▶ [Work to complete]:
Output exactly, and only, the lines from the line containing "# ---- helpers" through the line containing "for path in", both included.

— BEGIN Raw records —

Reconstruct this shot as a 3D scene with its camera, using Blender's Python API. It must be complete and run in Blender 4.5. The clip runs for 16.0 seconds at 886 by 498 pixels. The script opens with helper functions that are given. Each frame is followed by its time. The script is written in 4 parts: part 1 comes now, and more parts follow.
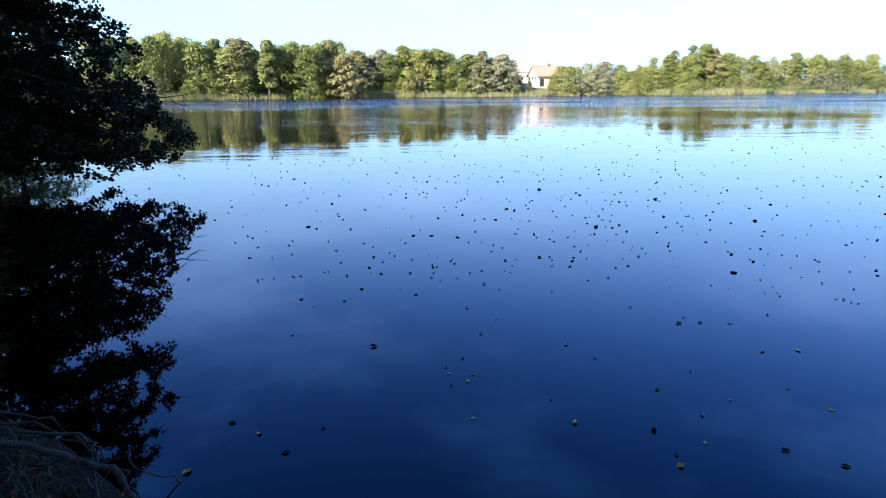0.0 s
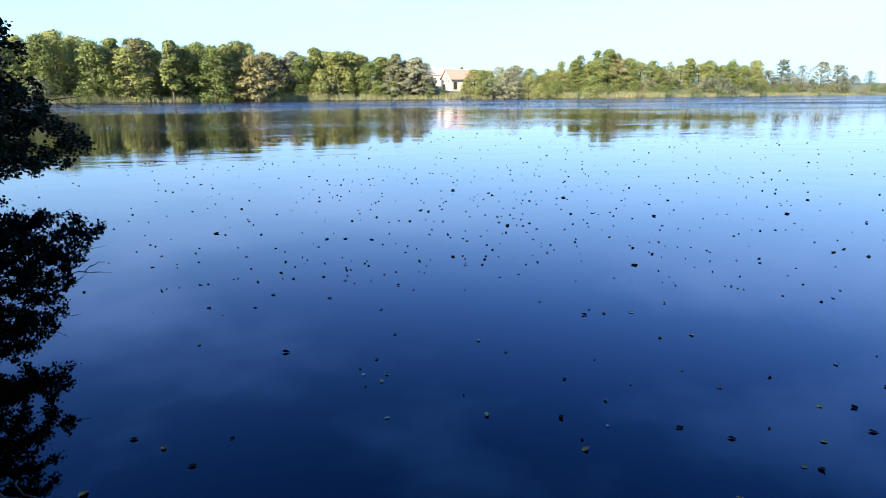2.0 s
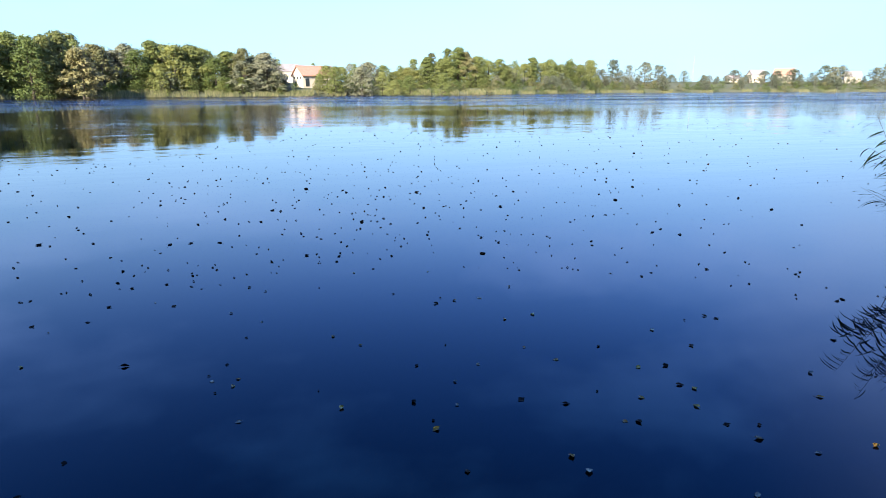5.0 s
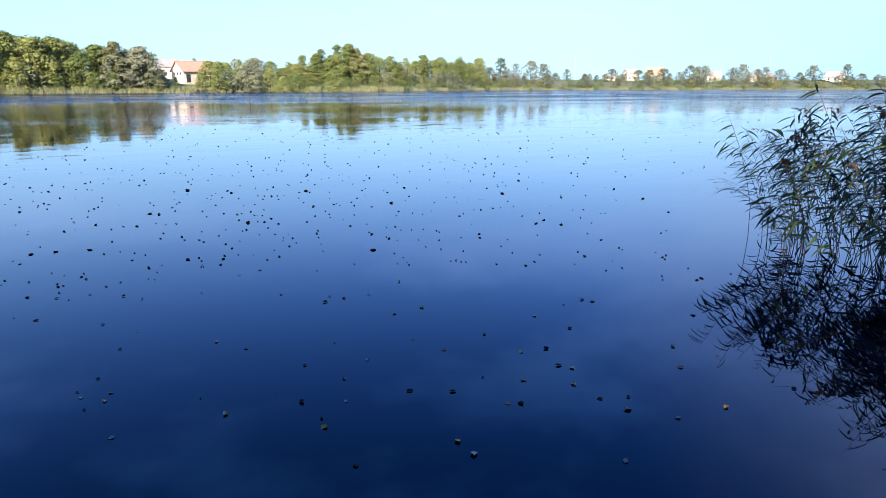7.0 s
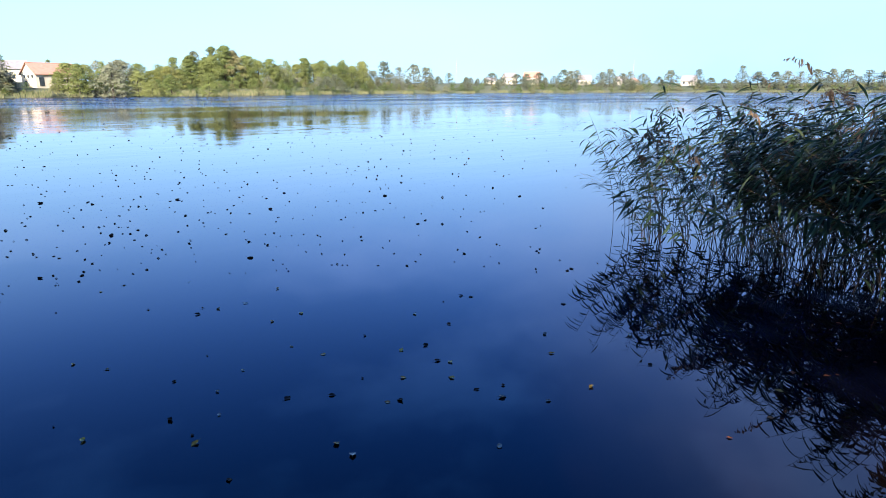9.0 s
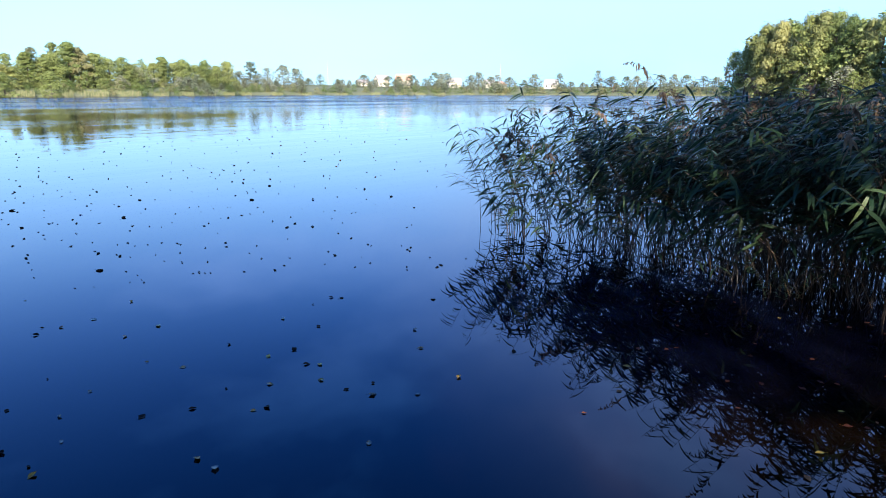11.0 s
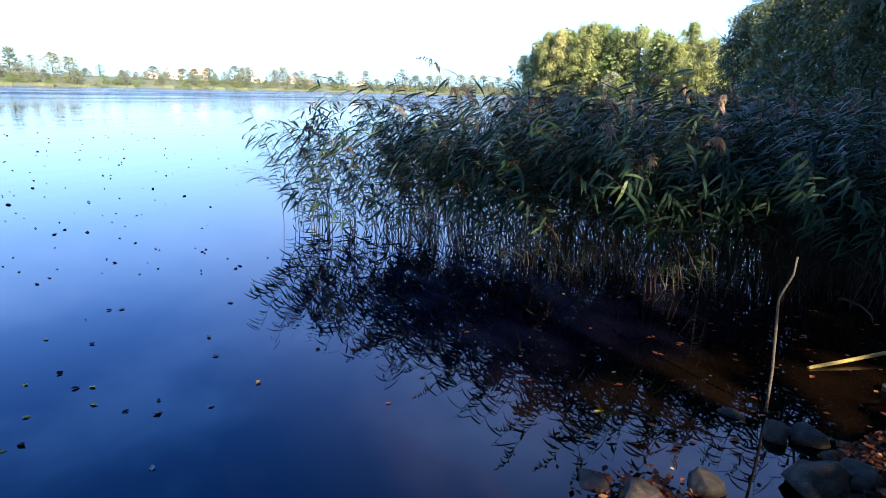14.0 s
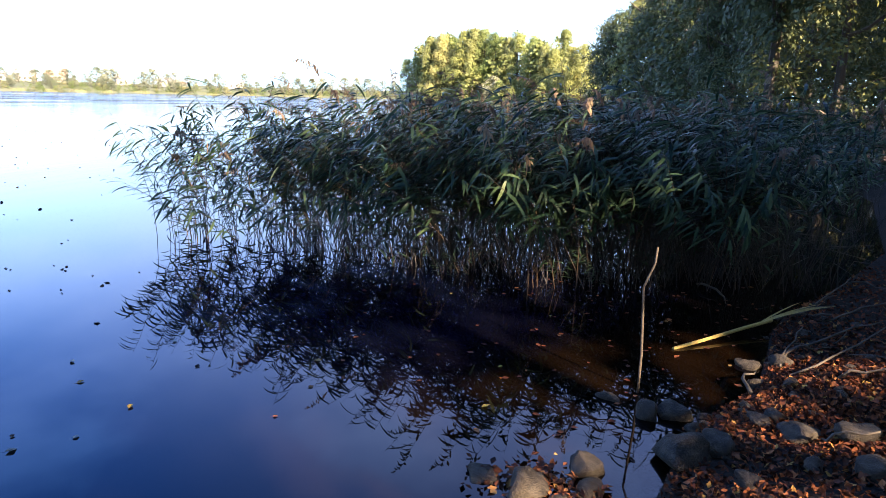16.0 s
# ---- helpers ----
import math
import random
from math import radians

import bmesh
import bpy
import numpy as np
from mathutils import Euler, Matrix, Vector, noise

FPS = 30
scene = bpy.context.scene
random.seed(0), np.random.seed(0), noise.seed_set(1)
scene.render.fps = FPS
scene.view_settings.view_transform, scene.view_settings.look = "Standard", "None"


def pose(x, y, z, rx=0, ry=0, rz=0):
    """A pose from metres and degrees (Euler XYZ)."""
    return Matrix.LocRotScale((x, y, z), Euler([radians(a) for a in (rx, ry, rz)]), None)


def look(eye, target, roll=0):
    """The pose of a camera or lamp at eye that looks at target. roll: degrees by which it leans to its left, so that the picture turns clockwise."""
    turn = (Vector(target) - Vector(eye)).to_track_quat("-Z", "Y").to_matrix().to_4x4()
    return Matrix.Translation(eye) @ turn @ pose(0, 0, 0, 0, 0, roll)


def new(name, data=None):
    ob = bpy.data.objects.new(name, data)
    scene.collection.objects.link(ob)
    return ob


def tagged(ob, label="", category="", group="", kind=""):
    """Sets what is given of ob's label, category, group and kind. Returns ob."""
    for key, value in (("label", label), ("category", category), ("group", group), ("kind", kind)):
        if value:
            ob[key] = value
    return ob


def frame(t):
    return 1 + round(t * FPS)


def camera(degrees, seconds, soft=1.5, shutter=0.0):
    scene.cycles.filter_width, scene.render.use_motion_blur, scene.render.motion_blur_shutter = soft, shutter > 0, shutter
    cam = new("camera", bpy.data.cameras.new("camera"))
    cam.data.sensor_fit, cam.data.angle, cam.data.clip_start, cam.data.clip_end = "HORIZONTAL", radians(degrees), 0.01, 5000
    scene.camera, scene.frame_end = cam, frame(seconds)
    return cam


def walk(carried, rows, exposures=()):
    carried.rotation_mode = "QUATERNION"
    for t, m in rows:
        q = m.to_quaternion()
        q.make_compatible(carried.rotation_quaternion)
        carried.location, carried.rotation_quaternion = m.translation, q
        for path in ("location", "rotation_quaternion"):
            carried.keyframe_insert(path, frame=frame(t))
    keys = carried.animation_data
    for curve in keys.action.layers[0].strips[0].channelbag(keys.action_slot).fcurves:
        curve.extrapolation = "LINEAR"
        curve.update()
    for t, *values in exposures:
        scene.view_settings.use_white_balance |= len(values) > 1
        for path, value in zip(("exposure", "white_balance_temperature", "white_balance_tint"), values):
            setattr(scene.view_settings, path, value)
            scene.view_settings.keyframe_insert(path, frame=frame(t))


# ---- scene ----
cam = camera(71.6, 16.0, 0.5)
PATH = [
    (0, (0.0, 0.0, 1.8), (-0.001, 1.937, 1.301), -0.4),
    (0.5, (0.01, -0.002, 1.797), (0.067, 1.934, 1.298), -0.3),
    (1, (0.028, -0.02, 1.794), (0.165, 1.914, 1.301), -0.1),
    (1.5, (0.039, -0.031, 1.791), (0.227, 1.899, 1.298), -0.3),
    (2, (0.059, -0.035, 1.79), (0.319, 1.886, 1.298), -0.3),
    (2.5, (0.072, -0.045, 1.793), (0.41, 1.863, 1.298), -0.2),
    (3, (0.087, -0.058, 1.792), (0.49, 1.836, 1.294), -0.2),
    (3.5, (0.091, -0.072, 1.791), (0.563, 1.806, 1.291), -0.1),
    (4, (0.107, -0.094, 1.791), (0.646, 1.766, 1.29), -0.3),
    (6.5, (0.18, -0.206, 1.792), (1.097, 1.497, 1.283), 0.2),
    (7, (0.202, -0.221, 1.786), (1.186, 1.443, 1.274), 0.0),
    (7.5, (0.224, -0.241, 1.78), (1.277, 1.381, 1.271), -0.1),
    (8, (0.256, -0.25, 1.773), (1.377, 1.326, 1.266), -0.5),
    (8.5, (0.258, -0.284, 1.776), (1.462, 1.232, 1.274), -0.0),
    (9, (0.277, -0.313, 1.773), (1.547, 1.148, 1.271), -0.1),
    (11.5, (0.327, -0.408, 1.752), (1.92, 0.7, 1.265), 0.6),
    (12, (0.33, -0.41, 1.759), (1.969, 0.633, 1.281), 0.9),
    (12.5, (0.359, -0.432, 1.751), (2.045, 0.533, 1.275), 0.8),
    (13, (0.384, -0.431, 1.733), (2.124, 0.435, 1.26), 0.9),
    (13.5, (0.414, -0.453, 1.716), (2.195, 0.317, 1.231), 1.1),
    (14, (0.448, -0.462, 1.706), (2.27, 0.196, 1.21), 1.4),
    (14.5, (0.474, -0.471, 1.698), (2.33, 0.082, 1.197), 1.2),
    (15, (0.479, -0.479, 1.698), (2.361, -0.016, 1.206), 1.0),
    (15.5, (0.471, -0.493, 1.702), (2.371, -0.103, 1.213), 0.9),
    (16, (0.461, -0.507, 1.706), (2.376, -0.187, 1.228), 1.4),
]
walk(cam, [(t, look(eye, target, roll)) for t, eye, target, roll in PATH],
     [(0, 2.2, 6500, 10), (3, 1.95, 6500, 10), (7, 1.85, 6350, 10), (9, 1.9, 6250, 11), (12, 2.08, 5950, 7), (14, 2.45, 6350, 10), (16, 2.95, 7400, 17)])

# ---- world, sun, exposure ----
SUN_AZ, SUN_EL = 224.0, 31.0
world = bpy.data.worlds.new("sky")
scene.world = world
world.use_nodes = True
wn, wl = world.node_tree.nodes, world.node_tree.links
background = wn["Background"]
sky = wn.new("ShaderNodeTexSky")
sky.sky_type, sky.sun_disc = "NISHITA", False
sky.sun_elevation, sky.sun_rotation = radians(SUN_EL), radians(SUN_AZ)
sky.air_density, sky.dust_density, sky.ozone_density = 0.9, 0.1, 7.0
# thin veils of high cloud drawn out along the wind
sky_at = wn.new("ShaderNodeTexCoord")
sky_map = wn.new("ShaderNodeMapping")
sky_map.inputs["Scale"].default_value = (1.6, 2.4, 4.5)
veil = wn.new("ShaderNodeTexNoise")
veil.inputs["Scale"].default_value, veil.inputs["Detail"].default_value = 1.6, 5.0
veil_ramp = wn.new("ShaderNodeMapRange")
veil_ramp.inputs["From Min"].default_value, veil_ramp.inputs["From Max"].default_value = 0.5, 0.68
veil_ramp.inputs["To Min"].default_value, veil_ramp.inputs["To Max"].default_value = 0.0, 0.28
veil_mix = wn.new("ShaderNodeMix")
veil_mix.data_type = "RGBA"
veil_mix.inputs["B"].default_value = (3.7, 5.3, 8.6, 1)
wl.new(sky_at.outputs["Generated"], sky_map.inputs["Vector"])
wl.new(sky_map.outputs["Vector"], veil.inputs["Vector"])
wl.new(veil.outputs["Fac"], veil_ramp.inputs["Value"])
wl.new(veil_ramp.outputs["Result"], veil_mix.inputs["Factor"])
wl.new(sky.outputs["Color"], veil_mix.inputs["A"])
# pale haze low over the horizon
low = wn.new("ShaderNodeSeparateXYZ")
low_ramp = wn.new("ShaderNodeMapRange")
low_ramp.interpolation_type = "SMOOTHSTEP"
low_ramp.inputs["From Min"].default_value, low_ramp.inputs["From Max"].default_value = 0.0, 0.36
low_ramp.inputs["To Min"].default_value, low_ramp.inputs["To Max"].default_value = 0.88, 0.0
haze = wn.new("ShaderNodeMix")
haze.data_type = "RGBA"
haze.inputs["B"].default_value = (1.46, 2.6, 3.5, 1)
wl.new(sky_at.outputs["Generated"], low.inputs["Vector"])
wl.new(low.outputs["Z"], low_ramp.inputs["Value"])
wl.new(low_ramp.outputs["Result"], haze.inputs["Factor"])
# the sky deepens towards the zenith
high_ramp = wn.new("ShaderNodeMapRange")
high_ramp.interpolation_type = "SMOOTHSTEP"
high_ramp.inputs["From Min"].default_value, high_ramp.inputs["From Max"].default_value = 0.08, 0.6
deepen = wn.new("ShaderNodeMix")
deepen.data_type, deepen.blend_type = "RGBA", "MULTIPLY"
deepen.inputs["B"].default_value = (0.17, 0.62, 1.2, 1)
wl.new(low.outputs["Z"], high_ramp.inputs["Value"])
wl.new(veil_mix.outputs["Result"], deepen.inputs["A"])
# but stays pale round the sun
glow = wn.new("ShaderNodeVectorMath")
glow.operation = "DOT_PRODUCT"
glow.inputs[1].default_value = (math.sin(radians(SUN_AZ)) * math.cos(radians(SUN_EL)), math.cos(radians(SUN_AZ)) * math.cos(radians(SUN_EL)), math.sin(radians(SUN_EL)))
pale = wn.new("ShaderNodeMapRange")
pale.interpolation_type = "SMOOTHSTEP"
pale.inputs["From Min"].default_value, pale.inputs["From Max"].default_value = 0.05, 0.75
pale.inputs["To Min"].default_value, pale.inputs["To Max"].default_value = 1.0, 0.0
depth_of_blue = wn.new("ShaderNodeMath")
depth_of_blue.operation = "MULTIPLY"
wl.new(sky_at.outputs["Generated"], glow.inputs[0])
wl.new(glow.outputs["Value"], pale.inputs["Value"])
wl.new(pale.outputs["Result"], depth_of_blue.inputs[0])
wl.new(high_ramp.outputs["Result"], depth_of_blue.inputs[1])
wl.new(depth_of_blue.outputs[0], deepen.inputs["Factor"])
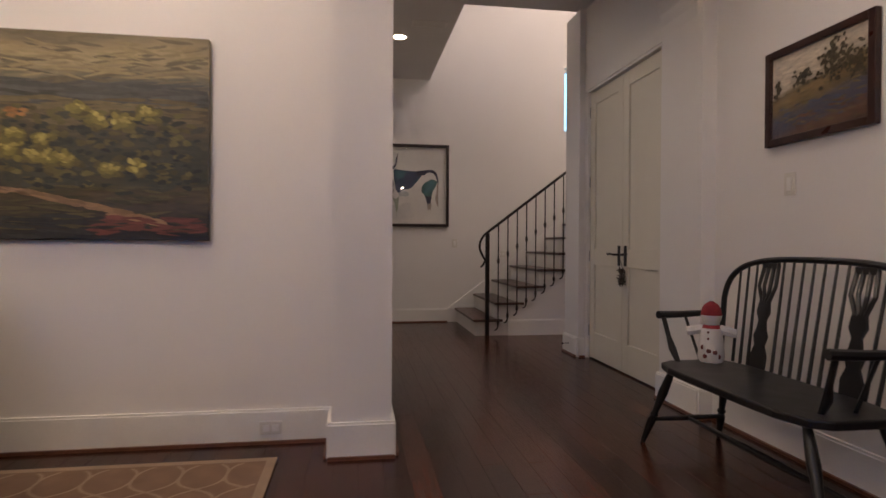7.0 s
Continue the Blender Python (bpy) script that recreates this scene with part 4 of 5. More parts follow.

— END Raw records —

▶ [Output for this task]:
# ---- helpers ----
import math
import random
from math import radians

import bmesh
import bpy
import numpy as np
from mathutils import Euler, Matrix, Vector, noise

FPS = 30
scene = bpy.context.scene
random.seed(0), np.random.seed(0), noise.seed_set(1)
scene.render.fps = FPS
scene.view_settings.view_transform, scene.view_settings.look = "Standard", "None"


def pose(x, y, z, rx=0, ry=0, rz=0):
    """A pose from metres and degrees (Euler XYZ)."""
    return Matrix.LocRotScale((x, y, z), Euler([radians(a) for a in (rx, ry, rz)]), None)


def look(eye, target, roll=0):
    """The pose of a camera or lamp at eye that looks at target. roll: degrees by which it leans to its left, so that the picture turns clockwise."""
    turn = (Vector(target) - Vector(eye)).to_track_quat("-Z", "Y").to_matrix().to_4x4()
    return Matrix.Translation(eye) @ turn @ pose(0, 0, 0, 0, 0, roll)


def new(name, data=None):
    ob = bpy.data.objects.new(name, data)
    scene.collection.objects.link(ob)
    return ob


def tagged(ob, label="", category="", group="", kind=""):
    """Sets what is given of ob's label, category, group and kind. Returns ob."""
    for key, value in (("label", label), ("category", category), ("group", group), ("kind", kind)):
        if value:
            ob[key] = value
    return ob


def frame(t):
    return 1 + round(t * FPS)


def camera(degrees, seconds, soft=1.5, shutter=0.0):
    scene.cycles.filter_width, scene.render.use_motion_blur, scene.render.motion_blur_shutter = soft, shutter > 0, shutter
    cam = new("camera", bpy.data.cameras.new("camera"))
    cam.data.sensor_fit, cam.data.angle, cam.data.clip_start, cam.data.clip_end = "HORIZONTAL", radians(degrees), 0.01, 5000
    scene.camera, scene.frame_end = cam, frame(seconds)
    return cam


def walk(carried, rows, exposures=()):
    carried.rotation_mode = "QUATERNION"
    for t, m in rows:
        q = m.to_quaternion()
        q.make_compatible(carried.rotation_quaternion)
        carried.location, carried.rotation_quaternion = m.translation, q
        for path in ("location", "rotation_quaternion"):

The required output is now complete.